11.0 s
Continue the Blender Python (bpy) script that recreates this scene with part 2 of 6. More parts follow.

==

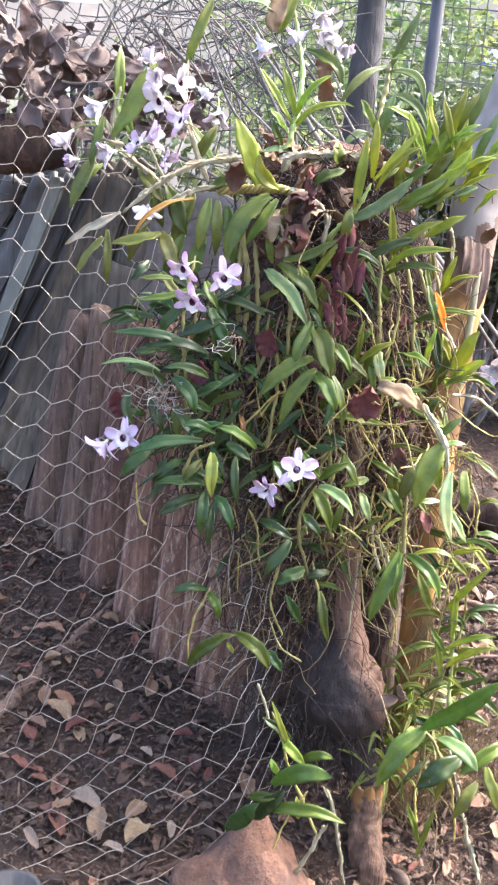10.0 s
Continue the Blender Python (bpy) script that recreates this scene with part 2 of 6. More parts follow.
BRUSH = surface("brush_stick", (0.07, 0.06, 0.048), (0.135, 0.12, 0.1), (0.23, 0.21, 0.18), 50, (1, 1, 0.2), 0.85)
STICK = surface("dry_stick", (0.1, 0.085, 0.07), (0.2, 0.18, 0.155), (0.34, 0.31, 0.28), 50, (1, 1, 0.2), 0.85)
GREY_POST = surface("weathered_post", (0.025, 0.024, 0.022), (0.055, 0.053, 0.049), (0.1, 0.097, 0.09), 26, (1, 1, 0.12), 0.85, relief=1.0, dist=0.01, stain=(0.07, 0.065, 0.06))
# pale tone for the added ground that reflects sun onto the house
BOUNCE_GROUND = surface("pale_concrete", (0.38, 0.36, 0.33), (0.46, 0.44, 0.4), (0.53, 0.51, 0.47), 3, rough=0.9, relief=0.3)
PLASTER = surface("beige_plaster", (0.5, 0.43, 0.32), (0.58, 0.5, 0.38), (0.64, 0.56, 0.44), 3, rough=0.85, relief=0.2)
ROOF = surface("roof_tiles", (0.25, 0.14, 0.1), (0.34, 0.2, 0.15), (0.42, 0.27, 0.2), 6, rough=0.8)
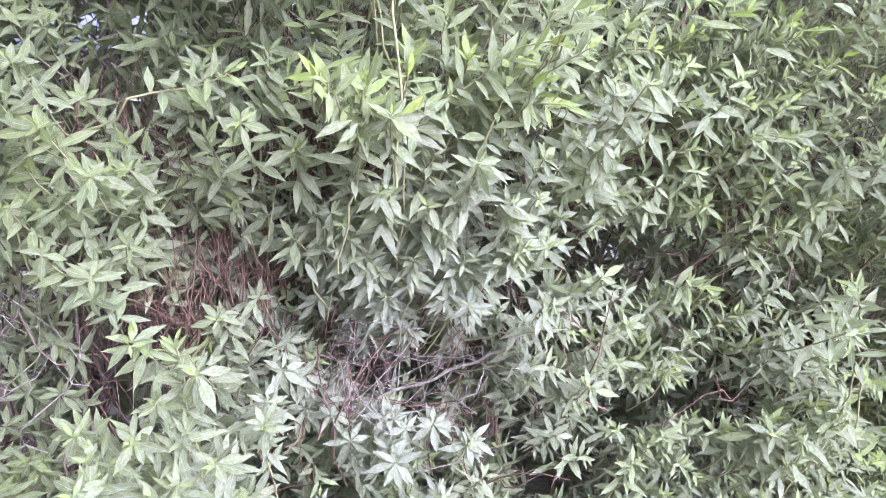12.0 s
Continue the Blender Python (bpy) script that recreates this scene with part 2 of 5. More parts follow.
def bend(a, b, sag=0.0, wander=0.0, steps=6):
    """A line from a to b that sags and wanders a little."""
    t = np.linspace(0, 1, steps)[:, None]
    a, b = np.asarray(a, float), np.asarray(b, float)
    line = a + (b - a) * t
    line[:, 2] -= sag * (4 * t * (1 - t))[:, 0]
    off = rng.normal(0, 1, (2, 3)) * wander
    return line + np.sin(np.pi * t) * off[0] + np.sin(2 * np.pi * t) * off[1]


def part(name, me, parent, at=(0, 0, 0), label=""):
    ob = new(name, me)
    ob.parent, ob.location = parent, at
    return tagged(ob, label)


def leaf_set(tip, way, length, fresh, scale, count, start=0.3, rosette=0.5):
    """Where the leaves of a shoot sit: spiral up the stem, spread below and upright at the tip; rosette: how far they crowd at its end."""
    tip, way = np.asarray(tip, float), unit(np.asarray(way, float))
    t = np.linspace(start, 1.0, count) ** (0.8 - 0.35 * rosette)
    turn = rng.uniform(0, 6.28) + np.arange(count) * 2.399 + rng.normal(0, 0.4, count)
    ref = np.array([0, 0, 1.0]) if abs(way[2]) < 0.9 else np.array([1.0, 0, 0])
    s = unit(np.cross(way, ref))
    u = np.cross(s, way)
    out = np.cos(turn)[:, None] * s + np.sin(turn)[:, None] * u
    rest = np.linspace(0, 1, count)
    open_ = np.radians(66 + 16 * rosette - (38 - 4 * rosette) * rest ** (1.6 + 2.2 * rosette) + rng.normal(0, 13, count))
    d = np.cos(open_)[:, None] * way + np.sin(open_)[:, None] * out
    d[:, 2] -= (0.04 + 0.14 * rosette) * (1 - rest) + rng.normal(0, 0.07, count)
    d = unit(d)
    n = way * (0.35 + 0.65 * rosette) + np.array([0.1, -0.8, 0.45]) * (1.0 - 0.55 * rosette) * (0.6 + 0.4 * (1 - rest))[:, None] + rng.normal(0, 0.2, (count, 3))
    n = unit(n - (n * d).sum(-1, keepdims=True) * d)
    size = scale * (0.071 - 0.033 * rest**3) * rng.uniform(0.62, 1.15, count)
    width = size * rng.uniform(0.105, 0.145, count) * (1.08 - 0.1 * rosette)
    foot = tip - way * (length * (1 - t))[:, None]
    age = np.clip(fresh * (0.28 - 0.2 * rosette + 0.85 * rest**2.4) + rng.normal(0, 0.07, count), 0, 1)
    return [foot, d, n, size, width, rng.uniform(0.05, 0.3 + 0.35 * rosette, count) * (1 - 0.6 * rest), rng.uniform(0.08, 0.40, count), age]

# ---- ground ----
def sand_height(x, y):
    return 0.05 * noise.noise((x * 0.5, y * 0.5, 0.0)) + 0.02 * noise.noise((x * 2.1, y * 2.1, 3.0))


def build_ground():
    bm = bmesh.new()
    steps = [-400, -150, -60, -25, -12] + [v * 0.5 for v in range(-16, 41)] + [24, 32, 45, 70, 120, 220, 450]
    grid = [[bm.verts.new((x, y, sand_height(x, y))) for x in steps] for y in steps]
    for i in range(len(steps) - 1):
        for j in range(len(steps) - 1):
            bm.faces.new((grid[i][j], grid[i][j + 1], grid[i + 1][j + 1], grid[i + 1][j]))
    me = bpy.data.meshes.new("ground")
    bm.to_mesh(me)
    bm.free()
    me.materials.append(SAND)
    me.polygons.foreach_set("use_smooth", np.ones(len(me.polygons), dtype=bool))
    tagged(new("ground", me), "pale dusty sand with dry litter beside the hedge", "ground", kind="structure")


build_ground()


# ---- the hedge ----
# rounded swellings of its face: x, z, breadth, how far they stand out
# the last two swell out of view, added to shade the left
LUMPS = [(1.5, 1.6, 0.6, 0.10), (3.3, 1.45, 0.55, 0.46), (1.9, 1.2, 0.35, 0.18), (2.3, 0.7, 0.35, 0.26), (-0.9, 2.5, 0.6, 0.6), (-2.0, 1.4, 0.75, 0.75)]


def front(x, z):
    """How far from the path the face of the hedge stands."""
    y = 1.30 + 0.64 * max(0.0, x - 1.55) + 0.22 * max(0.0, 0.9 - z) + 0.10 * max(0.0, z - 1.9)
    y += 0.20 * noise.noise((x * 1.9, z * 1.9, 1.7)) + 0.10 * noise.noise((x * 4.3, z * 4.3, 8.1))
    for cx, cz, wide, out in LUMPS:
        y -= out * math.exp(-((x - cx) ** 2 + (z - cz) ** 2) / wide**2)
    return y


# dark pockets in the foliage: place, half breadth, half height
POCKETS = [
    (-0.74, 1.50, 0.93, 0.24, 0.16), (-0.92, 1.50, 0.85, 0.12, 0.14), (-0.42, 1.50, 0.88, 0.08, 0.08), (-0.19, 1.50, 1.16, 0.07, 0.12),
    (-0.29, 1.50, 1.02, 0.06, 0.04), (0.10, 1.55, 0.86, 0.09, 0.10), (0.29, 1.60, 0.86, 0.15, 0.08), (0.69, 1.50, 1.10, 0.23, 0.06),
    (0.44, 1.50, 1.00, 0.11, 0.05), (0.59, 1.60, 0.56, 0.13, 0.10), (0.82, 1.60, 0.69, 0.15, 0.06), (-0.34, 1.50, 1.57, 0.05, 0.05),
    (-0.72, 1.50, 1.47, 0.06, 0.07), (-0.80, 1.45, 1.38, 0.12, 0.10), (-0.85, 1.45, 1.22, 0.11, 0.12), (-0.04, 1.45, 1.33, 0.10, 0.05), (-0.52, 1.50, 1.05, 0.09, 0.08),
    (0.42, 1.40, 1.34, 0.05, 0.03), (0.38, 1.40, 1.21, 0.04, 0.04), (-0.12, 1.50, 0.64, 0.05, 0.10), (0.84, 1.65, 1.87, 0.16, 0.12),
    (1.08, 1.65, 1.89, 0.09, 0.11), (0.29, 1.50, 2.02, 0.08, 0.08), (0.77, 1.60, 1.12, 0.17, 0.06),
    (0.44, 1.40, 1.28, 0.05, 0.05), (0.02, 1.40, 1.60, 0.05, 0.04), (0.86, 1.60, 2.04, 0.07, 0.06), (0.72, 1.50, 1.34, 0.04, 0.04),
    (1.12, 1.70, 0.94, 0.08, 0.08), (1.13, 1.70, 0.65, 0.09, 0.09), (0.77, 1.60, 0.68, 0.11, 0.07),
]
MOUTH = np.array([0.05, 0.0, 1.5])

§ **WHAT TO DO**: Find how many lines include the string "with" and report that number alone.

§ **EXPECTED ANSWER**: 4